▸ **Supplied material**
** begin **

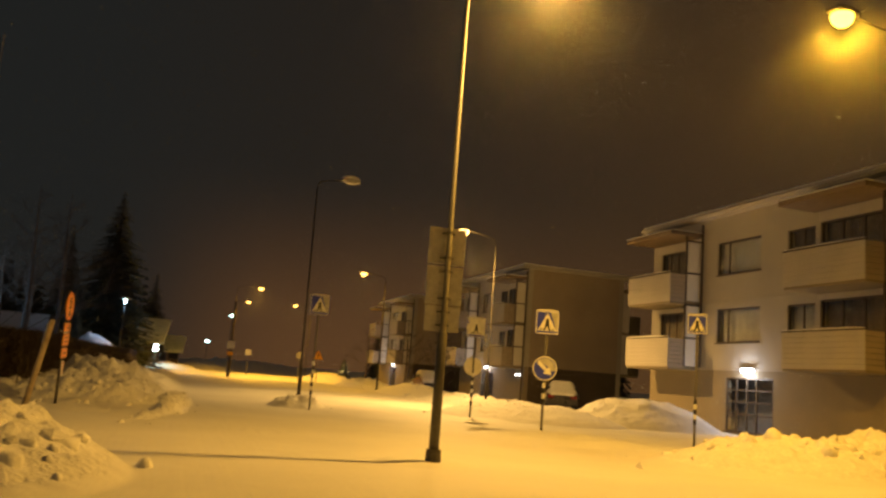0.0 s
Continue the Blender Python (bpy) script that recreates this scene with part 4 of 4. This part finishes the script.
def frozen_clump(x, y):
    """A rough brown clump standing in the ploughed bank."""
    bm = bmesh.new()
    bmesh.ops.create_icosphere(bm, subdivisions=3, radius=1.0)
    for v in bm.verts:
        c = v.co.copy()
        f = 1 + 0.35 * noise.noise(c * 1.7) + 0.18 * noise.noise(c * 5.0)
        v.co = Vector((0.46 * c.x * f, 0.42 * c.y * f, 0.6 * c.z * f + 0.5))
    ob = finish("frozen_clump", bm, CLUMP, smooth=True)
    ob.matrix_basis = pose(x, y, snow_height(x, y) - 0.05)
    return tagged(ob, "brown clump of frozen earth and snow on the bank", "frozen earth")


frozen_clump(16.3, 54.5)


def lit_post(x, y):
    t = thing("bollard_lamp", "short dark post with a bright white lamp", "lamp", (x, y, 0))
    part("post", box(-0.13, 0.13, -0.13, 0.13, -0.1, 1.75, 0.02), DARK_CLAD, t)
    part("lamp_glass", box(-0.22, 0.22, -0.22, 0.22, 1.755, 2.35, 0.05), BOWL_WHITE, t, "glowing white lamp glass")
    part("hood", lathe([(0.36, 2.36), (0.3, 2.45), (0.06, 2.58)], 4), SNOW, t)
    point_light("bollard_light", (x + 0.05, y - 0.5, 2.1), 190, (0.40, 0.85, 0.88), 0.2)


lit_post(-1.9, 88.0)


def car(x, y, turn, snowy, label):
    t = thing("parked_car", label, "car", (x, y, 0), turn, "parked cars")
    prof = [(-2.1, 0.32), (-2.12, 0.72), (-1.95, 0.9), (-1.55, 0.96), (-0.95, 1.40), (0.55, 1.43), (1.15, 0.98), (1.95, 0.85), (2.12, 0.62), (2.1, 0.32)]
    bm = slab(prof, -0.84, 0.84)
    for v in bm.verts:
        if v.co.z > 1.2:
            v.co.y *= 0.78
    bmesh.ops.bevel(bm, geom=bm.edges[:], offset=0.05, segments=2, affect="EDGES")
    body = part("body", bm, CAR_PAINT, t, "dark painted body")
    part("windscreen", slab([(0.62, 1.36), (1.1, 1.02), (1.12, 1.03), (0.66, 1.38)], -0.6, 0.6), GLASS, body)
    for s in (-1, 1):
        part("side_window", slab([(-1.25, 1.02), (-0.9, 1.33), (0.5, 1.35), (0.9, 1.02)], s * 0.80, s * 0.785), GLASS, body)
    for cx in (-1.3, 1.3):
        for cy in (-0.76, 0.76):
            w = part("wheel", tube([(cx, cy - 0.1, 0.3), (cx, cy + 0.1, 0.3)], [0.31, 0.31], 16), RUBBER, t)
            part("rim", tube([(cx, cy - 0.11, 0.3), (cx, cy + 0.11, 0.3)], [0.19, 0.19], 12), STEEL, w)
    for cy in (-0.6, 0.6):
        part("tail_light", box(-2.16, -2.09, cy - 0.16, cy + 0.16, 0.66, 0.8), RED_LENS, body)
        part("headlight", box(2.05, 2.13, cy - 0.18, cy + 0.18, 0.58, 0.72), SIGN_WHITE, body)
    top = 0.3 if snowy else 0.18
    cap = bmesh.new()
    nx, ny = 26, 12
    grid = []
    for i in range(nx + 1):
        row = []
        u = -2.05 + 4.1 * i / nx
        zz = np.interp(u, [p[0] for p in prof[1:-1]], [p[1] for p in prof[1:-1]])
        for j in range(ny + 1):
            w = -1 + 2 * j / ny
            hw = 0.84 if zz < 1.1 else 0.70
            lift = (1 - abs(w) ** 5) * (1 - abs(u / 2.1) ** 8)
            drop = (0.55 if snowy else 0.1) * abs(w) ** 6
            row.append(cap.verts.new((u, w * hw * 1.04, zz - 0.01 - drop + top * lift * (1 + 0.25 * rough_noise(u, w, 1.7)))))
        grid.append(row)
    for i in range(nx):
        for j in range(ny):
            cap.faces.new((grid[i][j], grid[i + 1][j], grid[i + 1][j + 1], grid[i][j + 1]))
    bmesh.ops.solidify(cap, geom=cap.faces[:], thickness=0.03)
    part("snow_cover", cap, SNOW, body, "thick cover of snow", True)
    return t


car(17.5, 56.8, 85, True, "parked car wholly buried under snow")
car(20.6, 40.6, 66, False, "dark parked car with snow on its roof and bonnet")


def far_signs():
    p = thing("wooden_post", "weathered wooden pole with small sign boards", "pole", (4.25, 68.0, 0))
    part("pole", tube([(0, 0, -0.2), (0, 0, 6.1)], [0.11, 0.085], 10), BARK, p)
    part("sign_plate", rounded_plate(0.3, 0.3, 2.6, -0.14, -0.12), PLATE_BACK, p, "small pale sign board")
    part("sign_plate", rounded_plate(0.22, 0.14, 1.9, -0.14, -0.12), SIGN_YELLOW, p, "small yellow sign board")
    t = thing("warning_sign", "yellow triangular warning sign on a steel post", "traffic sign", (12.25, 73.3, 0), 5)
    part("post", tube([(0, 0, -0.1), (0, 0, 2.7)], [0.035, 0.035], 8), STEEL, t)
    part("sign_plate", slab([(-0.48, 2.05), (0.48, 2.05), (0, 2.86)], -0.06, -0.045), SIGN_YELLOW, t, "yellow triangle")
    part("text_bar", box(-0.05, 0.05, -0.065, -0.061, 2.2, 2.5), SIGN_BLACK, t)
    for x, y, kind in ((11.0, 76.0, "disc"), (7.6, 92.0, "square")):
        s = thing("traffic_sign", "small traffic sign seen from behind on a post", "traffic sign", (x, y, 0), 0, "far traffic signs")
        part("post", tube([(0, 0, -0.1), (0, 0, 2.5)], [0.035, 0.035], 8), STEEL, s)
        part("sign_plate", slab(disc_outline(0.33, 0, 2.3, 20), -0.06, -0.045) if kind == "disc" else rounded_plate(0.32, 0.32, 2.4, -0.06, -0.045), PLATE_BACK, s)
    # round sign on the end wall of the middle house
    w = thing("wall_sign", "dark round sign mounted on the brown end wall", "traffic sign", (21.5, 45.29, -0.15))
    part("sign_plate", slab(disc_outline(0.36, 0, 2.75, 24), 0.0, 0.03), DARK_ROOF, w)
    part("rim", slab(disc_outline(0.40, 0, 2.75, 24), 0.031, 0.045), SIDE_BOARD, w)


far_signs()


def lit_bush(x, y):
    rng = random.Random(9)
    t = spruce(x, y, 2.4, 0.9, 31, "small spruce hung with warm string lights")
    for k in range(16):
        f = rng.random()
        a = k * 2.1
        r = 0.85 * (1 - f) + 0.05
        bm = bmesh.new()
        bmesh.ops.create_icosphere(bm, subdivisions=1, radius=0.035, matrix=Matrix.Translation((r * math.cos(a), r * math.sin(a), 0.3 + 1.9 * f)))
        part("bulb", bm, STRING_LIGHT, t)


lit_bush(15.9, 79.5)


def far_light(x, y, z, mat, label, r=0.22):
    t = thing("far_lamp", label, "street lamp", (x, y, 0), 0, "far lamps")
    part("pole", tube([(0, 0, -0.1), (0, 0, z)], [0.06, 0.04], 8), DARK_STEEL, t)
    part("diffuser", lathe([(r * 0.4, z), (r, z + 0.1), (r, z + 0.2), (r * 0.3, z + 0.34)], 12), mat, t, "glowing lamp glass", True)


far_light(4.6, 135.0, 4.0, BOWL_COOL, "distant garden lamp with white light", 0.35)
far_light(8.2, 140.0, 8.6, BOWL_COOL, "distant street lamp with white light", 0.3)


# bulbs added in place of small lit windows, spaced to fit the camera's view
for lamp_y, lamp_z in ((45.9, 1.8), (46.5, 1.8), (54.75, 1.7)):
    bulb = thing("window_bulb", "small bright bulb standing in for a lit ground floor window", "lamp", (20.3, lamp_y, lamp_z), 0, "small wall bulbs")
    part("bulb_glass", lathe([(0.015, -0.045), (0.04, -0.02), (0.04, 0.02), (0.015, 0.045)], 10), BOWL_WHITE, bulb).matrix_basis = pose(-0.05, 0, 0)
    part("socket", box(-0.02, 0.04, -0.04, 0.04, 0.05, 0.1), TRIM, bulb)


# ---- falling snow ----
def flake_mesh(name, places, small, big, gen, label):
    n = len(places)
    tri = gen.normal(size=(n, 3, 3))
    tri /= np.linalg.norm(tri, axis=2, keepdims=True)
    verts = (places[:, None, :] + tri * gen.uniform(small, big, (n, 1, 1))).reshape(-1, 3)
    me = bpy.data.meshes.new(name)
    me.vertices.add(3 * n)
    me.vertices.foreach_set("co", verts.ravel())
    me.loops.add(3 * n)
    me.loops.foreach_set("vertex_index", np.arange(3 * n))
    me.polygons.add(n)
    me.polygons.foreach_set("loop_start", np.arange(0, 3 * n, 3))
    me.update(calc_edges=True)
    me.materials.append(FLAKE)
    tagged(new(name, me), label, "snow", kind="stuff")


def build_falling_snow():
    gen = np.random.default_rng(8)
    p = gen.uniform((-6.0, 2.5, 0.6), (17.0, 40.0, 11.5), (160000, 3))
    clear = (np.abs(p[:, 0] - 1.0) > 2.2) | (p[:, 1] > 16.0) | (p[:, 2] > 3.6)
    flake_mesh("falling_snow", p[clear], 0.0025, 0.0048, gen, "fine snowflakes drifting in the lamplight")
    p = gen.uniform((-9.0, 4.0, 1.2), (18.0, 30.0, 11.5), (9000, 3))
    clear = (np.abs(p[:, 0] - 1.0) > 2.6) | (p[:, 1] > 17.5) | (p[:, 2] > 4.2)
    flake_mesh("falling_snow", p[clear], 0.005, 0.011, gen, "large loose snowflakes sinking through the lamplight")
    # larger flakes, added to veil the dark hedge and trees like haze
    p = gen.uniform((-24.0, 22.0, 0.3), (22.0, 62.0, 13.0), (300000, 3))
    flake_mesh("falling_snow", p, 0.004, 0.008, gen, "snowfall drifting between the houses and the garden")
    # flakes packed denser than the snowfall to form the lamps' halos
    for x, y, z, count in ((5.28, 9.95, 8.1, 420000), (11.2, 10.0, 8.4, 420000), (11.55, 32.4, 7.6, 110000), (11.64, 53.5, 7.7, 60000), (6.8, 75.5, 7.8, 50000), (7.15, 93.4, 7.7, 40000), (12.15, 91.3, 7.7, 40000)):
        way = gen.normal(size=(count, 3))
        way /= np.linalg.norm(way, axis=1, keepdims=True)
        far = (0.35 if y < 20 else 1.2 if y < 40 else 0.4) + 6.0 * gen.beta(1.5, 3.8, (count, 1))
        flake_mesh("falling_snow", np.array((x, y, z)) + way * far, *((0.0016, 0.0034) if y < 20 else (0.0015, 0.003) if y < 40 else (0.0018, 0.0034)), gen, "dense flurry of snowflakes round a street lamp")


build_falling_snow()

** end **

▸ **Your instructions**
Exactly as written, return the lines from the line containing "Continue the Blender" through the line containing "lit_post(-1.9, 88.0)", both included.

▸ **Solution**
Continue the Blender Python (bpy) script that recreates this scene with part 4 of 4. This part finishes the script.
def frozen_clump(x, y):
    """A rough brown clump standing in the ploughed bank."""
    bm = bmesh.new()
    bmesh.ops.create_icosphere(bm, subdivisions=3, radius=1.0)
    for v in bm.verts:
        c = v.co.copy()
        f = 1 + 0.35 * noise.noise(c * 1.7) + 0.18 * noise.noise(c * 5.0)
        v.co = Vector((0.46 * c.x * f, 0.42 * c.y * f, 0.6 * c.z * f + 0.5))
    ob = finish("frozen_clump", bm, CLUMP, smooth=True)
    ob.matrix_basis = pose(x, y, snow_height(x, y) - 0.05)
    return tagged(ob, "brown clump of frozen earth and snow on the bank", "frozen earth")


frozen_clump(16.3, 54.5)


def lit_post(x, y):
    t = thing("bollard_lamp", "short dark post with a bright white lamp", "lamp", (x, y, 0))
    part("post", box(-0.13, 0.13, -0.13, 0.13, -0.1, 1.75, 0.02), DARK_CLAD, t)
    part("lamp_glass", box(-0.22, 0.22, -0.22, 0.22, 1.755, 2.35, 0.05), BOWL_WHITE, t, "glowing white lamp glass")
    part("hood", lathe([(0.36, 2.36), (0.3, 2.45), (0.06, 2.58)], 4), SNOW, t)
    point_light("bollard_light", (x + 0.05, y - 0.5, 2.1), 190, (0.40, 0.85, 0.88), 0.2)


lit_post(-1.9, 88.0)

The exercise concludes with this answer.